« Vie et mort de Paul Gény » de Philippe Artières : Les costumes de l’historien
Dans Vie et mort de Paul Gény et Reconstitution, Philippe Artières enquête de plusieurs manières sur le meurtre d’un aïeul.
dans l’hebdo N° 1244 Acheter ce numéro
Qui a entendu parler du père Paul Gény ? Bien que l’homme, un jésuite, ait développé en son temps une pensée philosophique, la postérité n’a pas gardé son nom, et les circonstances de sa mort – assassiné dans une rue de Rome en 1925 alors qu’il avait 52 ans – ne l’ont pas davantage inscrit au Panthéon des faits divers. Bref, ni Paul Gény ni son assassin, un certain Bambino Marchi, soldat de son état, ne sont restés dans les mémoires.
Ce sont précisément ces personnages « ordinaires » qui sont le matériau de l’historien Philippe Artières. Celui-ci, dans la lignée de Michel Foucault et d’Arlette Farge, retrouve leurs traces dans les archives, leur rend une existence et les fait résonner avec leur époque. Le fait que Paul Gény soit un aïeul de l’auteur – son arrière-grand-oncle – ajoute une dimension personnelle à sa recherche. Vie et mort de Paul Gény fait partie de ces livres dont on se dit qu’ils ne pouvaient paraître avec plus de pertinence dans la collection « Fiction & Cie » du Seuil. Car le mélange des genres est ici la règle. Le « & Cie » recouvre la citation de sources, la plongée dans les archives, le reportage dans Rome ou encore la relation autobiographique, le tout débouchant sur la mise en scène d’un triptyque, Paul Gény, Bambino Marchi et celui qui les « ressuscite », Philippe Artières, triptyque qui n’est pas sans activer de la fiction. Cette présence de l’auteur dans le texte, nullement narcissique, n’occulte en rien la mise au jour des deux personnages historiques. On découvre ainsi peu à peu le parcours de Paul Gény. Ce qui a fait la richesse de sa pensée.

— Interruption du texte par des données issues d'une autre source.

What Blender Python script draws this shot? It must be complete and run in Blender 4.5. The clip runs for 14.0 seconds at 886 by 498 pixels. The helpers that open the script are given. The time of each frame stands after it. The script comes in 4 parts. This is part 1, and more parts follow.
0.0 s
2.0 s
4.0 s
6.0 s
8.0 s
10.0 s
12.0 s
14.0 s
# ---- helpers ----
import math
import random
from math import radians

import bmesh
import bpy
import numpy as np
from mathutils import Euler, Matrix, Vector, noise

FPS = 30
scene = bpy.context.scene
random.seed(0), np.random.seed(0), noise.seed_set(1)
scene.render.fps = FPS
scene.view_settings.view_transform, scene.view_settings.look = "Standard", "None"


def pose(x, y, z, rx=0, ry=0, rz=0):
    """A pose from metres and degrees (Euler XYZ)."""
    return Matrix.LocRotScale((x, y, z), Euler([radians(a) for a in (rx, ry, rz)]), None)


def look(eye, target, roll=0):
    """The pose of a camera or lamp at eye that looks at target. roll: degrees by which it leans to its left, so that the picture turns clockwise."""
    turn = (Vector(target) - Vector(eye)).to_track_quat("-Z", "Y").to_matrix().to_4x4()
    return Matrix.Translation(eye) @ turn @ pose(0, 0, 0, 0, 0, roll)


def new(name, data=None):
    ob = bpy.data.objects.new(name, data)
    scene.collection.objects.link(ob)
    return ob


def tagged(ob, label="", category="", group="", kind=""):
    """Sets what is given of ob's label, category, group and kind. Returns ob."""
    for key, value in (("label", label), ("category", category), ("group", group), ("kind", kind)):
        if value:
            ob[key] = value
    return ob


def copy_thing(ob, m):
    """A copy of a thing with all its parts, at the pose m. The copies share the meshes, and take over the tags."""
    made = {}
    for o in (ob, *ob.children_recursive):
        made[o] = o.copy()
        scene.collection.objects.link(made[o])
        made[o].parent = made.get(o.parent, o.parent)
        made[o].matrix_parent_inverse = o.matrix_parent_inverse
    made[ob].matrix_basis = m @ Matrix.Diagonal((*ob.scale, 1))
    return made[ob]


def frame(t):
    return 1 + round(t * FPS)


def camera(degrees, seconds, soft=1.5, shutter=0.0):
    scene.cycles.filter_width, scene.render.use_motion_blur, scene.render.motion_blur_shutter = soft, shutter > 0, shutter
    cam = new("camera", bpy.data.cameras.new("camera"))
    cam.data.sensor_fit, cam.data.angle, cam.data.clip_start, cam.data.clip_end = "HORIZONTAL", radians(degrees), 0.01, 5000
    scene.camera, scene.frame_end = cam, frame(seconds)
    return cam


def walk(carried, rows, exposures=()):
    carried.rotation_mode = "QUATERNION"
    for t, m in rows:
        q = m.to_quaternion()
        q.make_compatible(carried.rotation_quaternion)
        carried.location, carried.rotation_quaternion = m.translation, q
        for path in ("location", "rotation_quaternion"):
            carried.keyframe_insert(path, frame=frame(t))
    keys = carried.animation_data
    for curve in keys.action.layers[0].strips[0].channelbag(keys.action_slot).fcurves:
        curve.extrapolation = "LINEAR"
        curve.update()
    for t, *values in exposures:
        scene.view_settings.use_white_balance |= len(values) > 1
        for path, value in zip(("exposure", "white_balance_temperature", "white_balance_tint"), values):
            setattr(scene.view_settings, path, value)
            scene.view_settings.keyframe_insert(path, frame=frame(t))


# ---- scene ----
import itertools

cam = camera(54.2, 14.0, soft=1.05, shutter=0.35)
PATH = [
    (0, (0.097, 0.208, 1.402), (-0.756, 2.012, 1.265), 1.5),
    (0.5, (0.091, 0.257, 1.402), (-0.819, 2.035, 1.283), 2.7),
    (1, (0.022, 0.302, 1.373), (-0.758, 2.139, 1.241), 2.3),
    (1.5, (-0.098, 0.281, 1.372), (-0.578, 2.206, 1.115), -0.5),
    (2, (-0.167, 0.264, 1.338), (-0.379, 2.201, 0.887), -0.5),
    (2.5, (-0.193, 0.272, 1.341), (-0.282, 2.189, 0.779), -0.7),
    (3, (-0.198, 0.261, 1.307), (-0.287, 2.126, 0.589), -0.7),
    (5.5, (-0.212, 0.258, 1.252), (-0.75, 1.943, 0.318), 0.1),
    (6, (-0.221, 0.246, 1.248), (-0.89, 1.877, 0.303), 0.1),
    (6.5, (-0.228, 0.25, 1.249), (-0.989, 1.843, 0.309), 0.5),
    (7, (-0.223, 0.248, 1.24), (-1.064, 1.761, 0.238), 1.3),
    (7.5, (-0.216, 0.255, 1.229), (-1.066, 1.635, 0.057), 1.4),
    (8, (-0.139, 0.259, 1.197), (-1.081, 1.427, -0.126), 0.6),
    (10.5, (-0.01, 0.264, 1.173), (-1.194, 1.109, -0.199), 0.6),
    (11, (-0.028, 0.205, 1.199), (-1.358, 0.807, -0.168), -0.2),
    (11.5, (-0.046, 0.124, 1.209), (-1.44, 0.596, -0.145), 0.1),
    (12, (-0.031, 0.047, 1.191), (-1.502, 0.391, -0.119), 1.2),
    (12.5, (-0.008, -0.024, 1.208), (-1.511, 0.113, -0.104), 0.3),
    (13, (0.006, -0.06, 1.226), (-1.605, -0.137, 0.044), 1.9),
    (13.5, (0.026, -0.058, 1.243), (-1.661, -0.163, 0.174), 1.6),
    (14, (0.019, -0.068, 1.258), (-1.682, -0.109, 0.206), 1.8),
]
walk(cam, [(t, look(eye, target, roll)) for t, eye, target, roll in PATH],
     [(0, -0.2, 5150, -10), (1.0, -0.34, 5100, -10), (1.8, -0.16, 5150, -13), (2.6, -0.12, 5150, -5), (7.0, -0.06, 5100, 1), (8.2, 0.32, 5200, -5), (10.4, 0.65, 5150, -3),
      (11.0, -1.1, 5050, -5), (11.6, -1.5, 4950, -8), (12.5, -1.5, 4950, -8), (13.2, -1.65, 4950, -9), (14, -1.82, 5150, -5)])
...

Le professeur dévoué qu’il fut. Ou le courage qui a été le sien, au nom de l’amour de son Dieu, quand il était aumônier pendant la Première Guerre mondiale. Les pages de ses carnets au front, en 1915, ne manquent pas d’impressionner. De la même manière, la figure de Bambino Marchi se trouve ici éclairée. Plus enfoui encore dans l’oubli que Paul Gény, l’assassin de celui-ci a croupi pendant des années dans un asile, ayant été déclaré irresponsable du meurtre. Il est a priori une énigme totale. Mais sa traque dans les archives donne des résultats. À partir de ces documents du passé, finalement pas si maigres, parfois signés de la main même de Marchi, Philippe Artières fait des projections. Il imagine, procède par analogies, et révèle ce que le crime de ce jeune homme fragile doit à l’époque : « Tout avait sans doute commencé avec la Grande Guerre et la mort de la mère ; la montée du fascisme, les violences quotidiennes du milieu des années 1920 avaient pesé sur lui et, sans qu’on puisse l’affirmer totalement, armé son bras meurtrier. »
Mais si intéressants que soient Gény et Marchi , les méthodes auxquelles l’auteur a recours pour les faire revivre sont tout aussi passionnantes. Elles forment en elles-mêmes l’un des sujets de Vie et mort de Paul Gény ainsi que celui d’un autre livre de Philippe Artières qui paraît simultanément, Reconstitution. Il s’agit moins des techniques de l’historien que de la manière dont l’auteur fait feu de tout bois pour multiplier les voies d’accès à ses personnages. Parmi celles-ci : Artières revêt la soutane, et, avec deux amis artistes qui le photographient, reconstitue la dernière heure de Paul Gény jusqu’à son meurtre. D’où le titre du livre, Reconstitution, à l’image d’une reconstitution judiciaire mais ici sans juge ni accusé. Le texte de Philippe Artières qui accompagne les photos, ainsi que certains passages de Vie et mort de Paul Gény abordent finalement les questions concernant les motivations de l’historien. En plus de celles, classiques, d’ordre scientifique, voire civique, il y en a de plus intimes, qui touchent parfois à l’inconscient ou à la relation avec les morts. Mais l’auteur évite heureusement le registre de la confession. Pas d’impudeur, mais quelques pages mystérieuses, où il est par exemple question de traverser Rome à pied pour se rendre à un rendez-vous avec une psychanalyste. « Elle apparaît dans l’embrasure [de la porte], elle lui tend la main et l’invite à entrer : ça commence désormais. Mais ça ne s’écrit pas. » Si le geste de l’historien consiste à faire passer dans la lumière des anonymes oubliés, sa démarche comporte aussi un éloge de l’ombre.